The two crossbow 'regiments', if a unit of ten could be considered such, are probably the weakest design wise in the army. Still, they are solid enough models, even if some of the paint jobs here are a little to be desired. As we know from Tim Prow, Andy Craig and Darren Matthews - these models were often painted at speed during lunchbreaks as a favour to the Morrisons. 

The rest of the infantry models are suitably twisted and look nice and varied which grouped together. Worth mentioning here is the standard bearer model (which appears twice in the advert), as I am pretty certain that I have seen that standard at the Wargames Foundry in Bryan's collection, though it seems to have become detached from the original figure. 

The Whelp Masters are great figures. And the warhounds are unusual in that they are rather historical in nature. These models would serve just about any force that can deploy warhounds, as with a change of colour you can have chaos, undead - whatever.
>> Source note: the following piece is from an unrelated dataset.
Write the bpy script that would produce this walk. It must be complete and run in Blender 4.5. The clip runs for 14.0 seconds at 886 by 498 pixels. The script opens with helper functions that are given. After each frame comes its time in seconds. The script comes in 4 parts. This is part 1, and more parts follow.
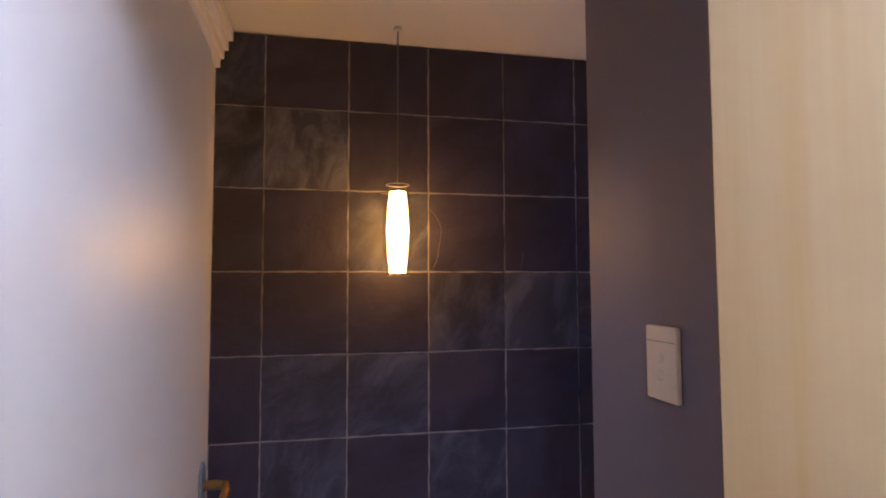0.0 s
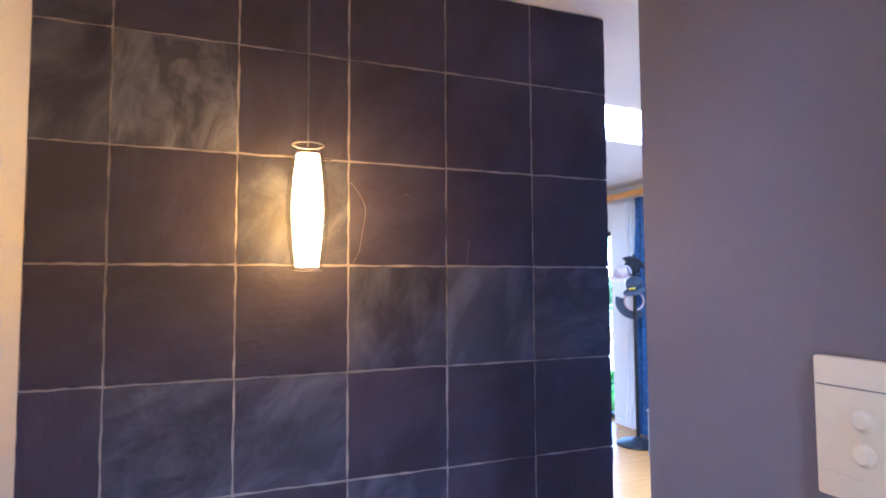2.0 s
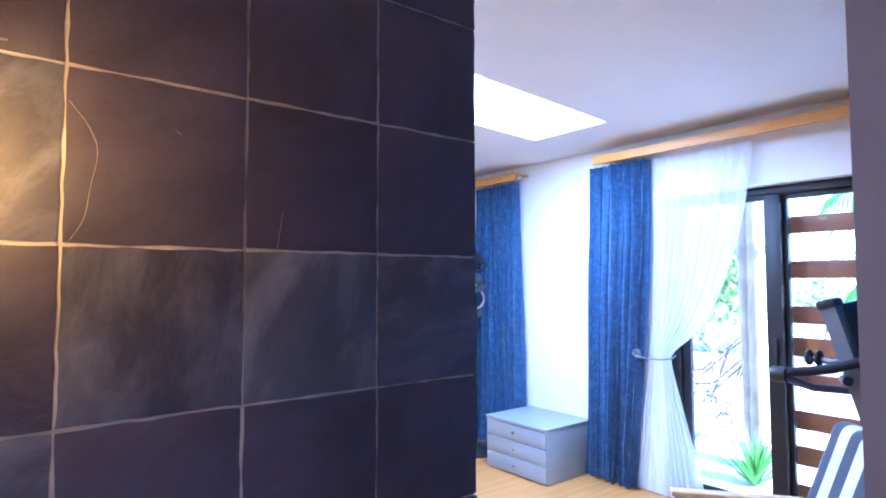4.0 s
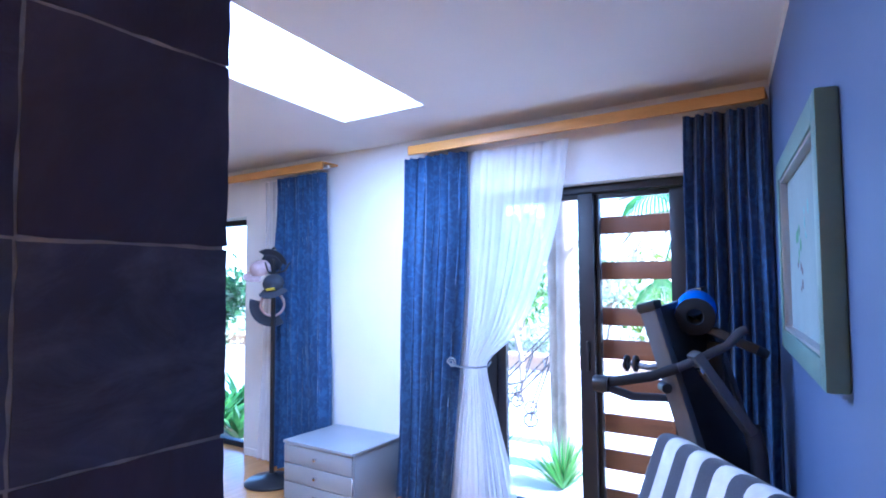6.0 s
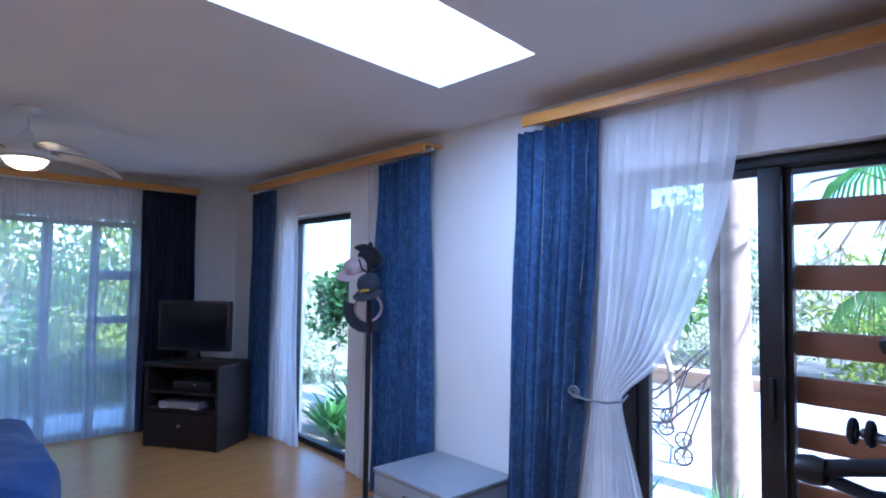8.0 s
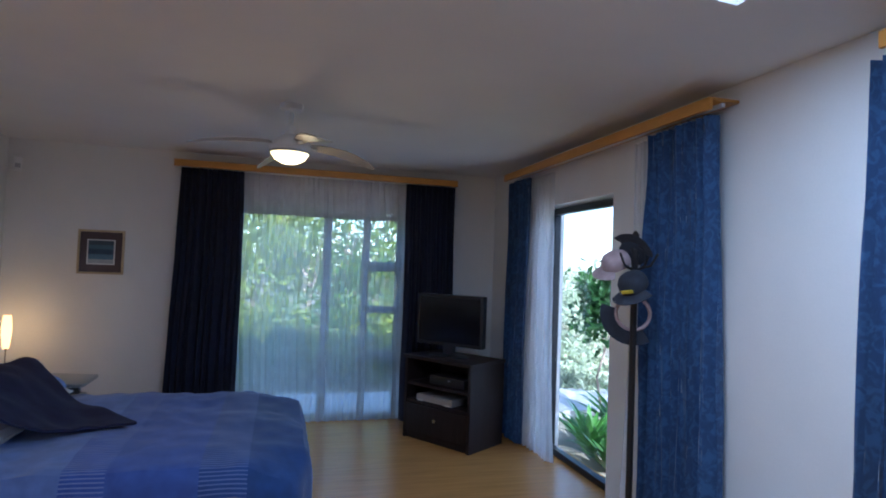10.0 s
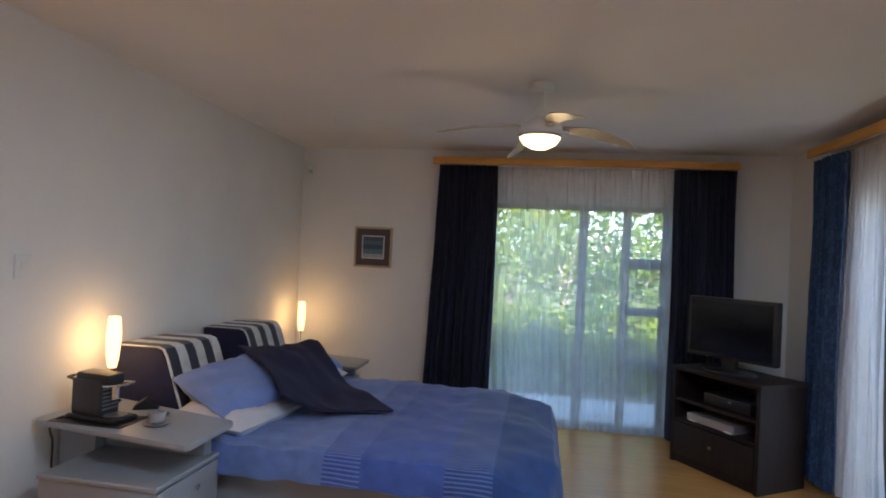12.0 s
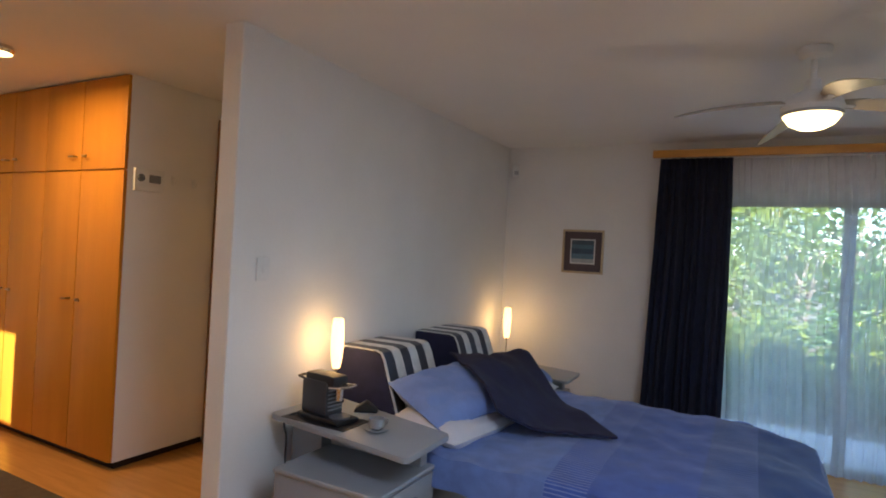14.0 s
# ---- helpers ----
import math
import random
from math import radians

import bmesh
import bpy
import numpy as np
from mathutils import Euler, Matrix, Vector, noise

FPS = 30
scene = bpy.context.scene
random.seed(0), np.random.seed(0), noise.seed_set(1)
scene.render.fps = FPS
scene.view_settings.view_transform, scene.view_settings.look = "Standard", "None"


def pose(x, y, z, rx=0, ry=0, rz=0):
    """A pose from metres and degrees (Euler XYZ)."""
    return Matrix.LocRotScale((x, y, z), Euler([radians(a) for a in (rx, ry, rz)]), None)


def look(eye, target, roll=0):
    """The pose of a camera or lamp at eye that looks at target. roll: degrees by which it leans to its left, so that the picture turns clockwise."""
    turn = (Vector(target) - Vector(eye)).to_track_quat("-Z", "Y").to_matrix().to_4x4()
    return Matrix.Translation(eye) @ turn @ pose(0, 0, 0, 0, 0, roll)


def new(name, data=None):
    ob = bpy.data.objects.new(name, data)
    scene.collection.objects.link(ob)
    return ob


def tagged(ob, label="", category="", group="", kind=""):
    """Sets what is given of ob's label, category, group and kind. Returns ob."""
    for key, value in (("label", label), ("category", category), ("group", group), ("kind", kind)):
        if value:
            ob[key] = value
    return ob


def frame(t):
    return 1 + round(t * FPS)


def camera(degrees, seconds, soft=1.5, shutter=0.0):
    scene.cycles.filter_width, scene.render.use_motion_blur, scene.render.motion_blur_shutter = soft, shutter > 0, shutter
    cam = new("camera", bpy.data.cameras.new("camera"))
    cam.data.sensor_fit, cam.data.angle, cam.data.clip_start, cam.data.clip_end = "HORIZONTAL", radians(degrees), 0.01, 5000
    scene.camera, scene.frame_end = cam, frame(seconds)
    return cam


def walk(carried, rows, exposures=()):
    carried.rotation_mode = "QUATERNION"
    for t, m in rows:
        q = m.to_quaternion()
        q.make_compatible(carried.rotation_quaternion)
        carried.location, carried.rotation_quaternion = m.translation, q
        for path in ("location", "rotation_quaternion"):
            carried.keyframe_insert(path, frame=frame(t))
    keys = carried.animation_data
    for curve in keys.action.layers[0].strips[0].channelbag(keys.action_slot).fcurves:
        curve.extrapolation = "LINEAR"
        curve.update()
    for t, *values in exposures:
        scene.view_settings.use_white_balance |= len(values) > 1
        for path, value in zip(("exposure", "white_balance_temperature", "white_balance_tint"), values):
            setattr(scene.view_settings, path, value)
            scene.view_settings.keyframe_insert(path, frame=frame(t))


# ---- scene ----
cam = camera(75.1, 14.0, soft=1.9)
PATH = [
    (0, (-0.756, -2.57, 1.464), (-0.35, -0.615, 1.587), -0.2),
    (0.5, (-0.767, -2.437, 1.459), (-0.328, -0.489, 1.573), -0.3),
    (1, (-0.755, -2.298, 1.455), (-0.231, -0.372, 1.571), -0.3),
    (1.5, (-0.729, -2.16, 1.457), (-0.113, -0.261, 1.584), -0.1),
    (2, (-0.712, -2.016, 1.459), (0.018, -0.158, 1.579), -0.3),
    (2.5, (-0.67, -1.866, 1.483), (0.184, -0.06, 1.571), 0.1),
    (3, (-0.585, -1.707, 1.456), (0.392, 0.034, 1.564), 0.0),
    (3.5, (-0.512, -1.593, 1.448), (0.590, 0.074, 1.559), 0.1),
    (4, (-0.434, -1.48, 1.452), (0.798, 0.092, 1.56), -0.1),
    (5.2, (-0.175, -1.27, 1.455), (1.36, 0.005, 1.566), -0.2),
    (6.5, (0.143, -1.09, 1.459), (1.829, -0.02, 1.57), -0.4),
    (7, (0.353, -1.031, 1.472), (2.003, 0.094, 1.579), -0.2),
    (7.5, (0.531, -0.953, 1.491), (2.057, 0.336, 1.597), 0.2),
    (8, (0.686, -0.821, 1.488), (2.029, 0.657, 1.59), 0.8),
    (8.5, (0.814, -0.69, 1.485), (1.983, 0.93, 1.581), 1.1),
    (9, (0.965, -0.57, 1.512), (1.903, 1.195, 1.592), 1.5),
    (10.2, (1.10, -0.29, 1.49), (1.56, 1.656, 1.55), 2.2),
    (11.3, (1.127, -0.054, 1.456), (1.114, 1.945, 1.496), 2.6),
    (11.5, (1.096, -0.005, 1.439), (1.009, 1.993, 1.483), 2.9),
    (12, (1.146, 0.021, 1.462), (0.813, 1.993, 1.487), 2.8),
    (12.5, (1.119, 0.064, 1.474), (0.603, 1.996, 1.487), 3.1),
    (13, (1.063, 0.129, 1.471), (0.405, 2.018, 1.48), 3.2),
    (13.5, (0.987, 0.202, 1.458), (0.179, 2.032, 1.472), 3.0),
    (14, (0.929, 0.244, 1.462), (-0.026, 2.002, 1.466), 3.1),
]
walk(cam, [(t, look(eye, target, roll)) for t, eye, target, roll in PATH],
     exposures=[(0, 2.62, 4900, 19), (0.5, 3.08, 4580, 16), (1.0, 3.53, 4330, 13), (2.0, 3.92, 4170, 11), (3.0, 3.88, 4190, 11), (4.2, 3.68, 4120, 15), (6.5, 2.95, 4170, 18), (8.0, 2.12, 4350, 17), (9.0, 1.56, 4430, 13), (11.3, 1.96, 5350, 9), (12.5, 2.15, 5700, 9), (13.0, 2.23, 5700, 9), (14, 2.10, 5500, 8)])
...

They are certainly worth looking out for, if dangerous canines are your thing. 

To round things off, we have the Dark Elf cavalry that we discussed way back when. They appeared originally in White Dwarf 125 if you are interested in such things. Sixty-five pounds would have seen you fielding twenty mounted Dark Elves. Not bad at all. 

All in all, a solid release from Marauder. Who at this time were the only regular source of new releases for Warhammer Fantasy Battle. It makes me wonder if these deals were actually 'worth it' back in the early '80s. I mean, £80 is a fair bit of money today, twenty-five years later, and if you whack the amount into an online 'value' converter it states that the sum is equivalent to just over £160. 

That seems reasonable to me, if you think you'd be getting eighty odd models for your money. What do you think?